Milton no fue el último en creer eso. Pero su revolución republicana fue finalmente derrotada. Había decapitado un rey (Carlos I) pero el hijo de ese rey regresó al trono (Carlos II) y los sueños de libertad fueron desterrados a los bosques salvajes de América. Hoy Inglaterra acaba de proclamar a un Carlos III.

 

Un siglo después de Milton, Maximilien Robespierre, otro radical, declaró que la Constitución de la República protege a todos los ciudadanos, incluso a sus enemigos. Pero, frente a la invasión extranjera y la conspiración aristocrática, el republicanismo francés inventó la suspensión de garantías. Como los enemigos de la Constitución no respetan las garantías de quienes la defienden, es lícito suprimirlos. Así nació el Terror: ¡para defender las garantías!

 

Ricardo Flores Magón es un ícono de anarquistas y socialistas utópicos mexicanos porque nunca estuvo en necesidad de gobernar. Su intolerancia personal nos permite imaginar que de haber alcanzado el poder, habría estado más cerca de Robespierre que de Milton. Pero los tres ejemplos que te he recordado hoy, lectora, partieron de una verdad que los justos conocemos en lo íntimo de nuestro corazón: tenemos la razón y la Verdad que defendemos triunfará.

 

Hay una solución liberal a esta perversión.
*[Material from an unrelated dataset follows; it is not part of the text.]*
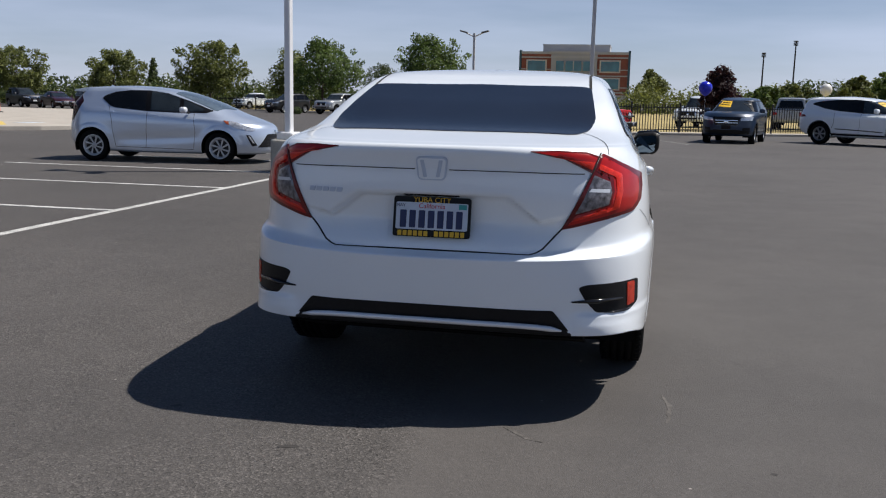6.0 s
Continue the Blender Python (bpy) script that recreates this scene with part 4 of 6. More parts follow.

La Verdad que las y los justos no requiere de censura ni del Terror para triunfar. Que se debata todo, que todo se discuta. Pero nuestra Verdad sí requiere defensoras y defensores recios, seguros de sí mismos, paladines decididos a batirse en mil argumentaciones contra quienes sostienen la mentira y la injusticia. Por eso es que López Obrador añora a los Hermanos Flores Magón.

 

El presidente omite decirnos que aquéllos tres hermanos (Jesús, Ricardo y Enrique) terminaron separados, peleados y en bandos bien diferenciados. Los menores no perdonaron a Jesús su maderismo. Ricardo y Enrique no se hablaban en la prisión de Kansas. Tan triste destino era inevitable. No había de otra –decimos los liberales radicales– porque el debate necesariamente nos separa. El fuego que purifica la Verdad para que se informe y forme Opinión Pública siempre deja cicatrices.

 

Es decir, en este asunto llevan razón tanto Nájar como el presidente.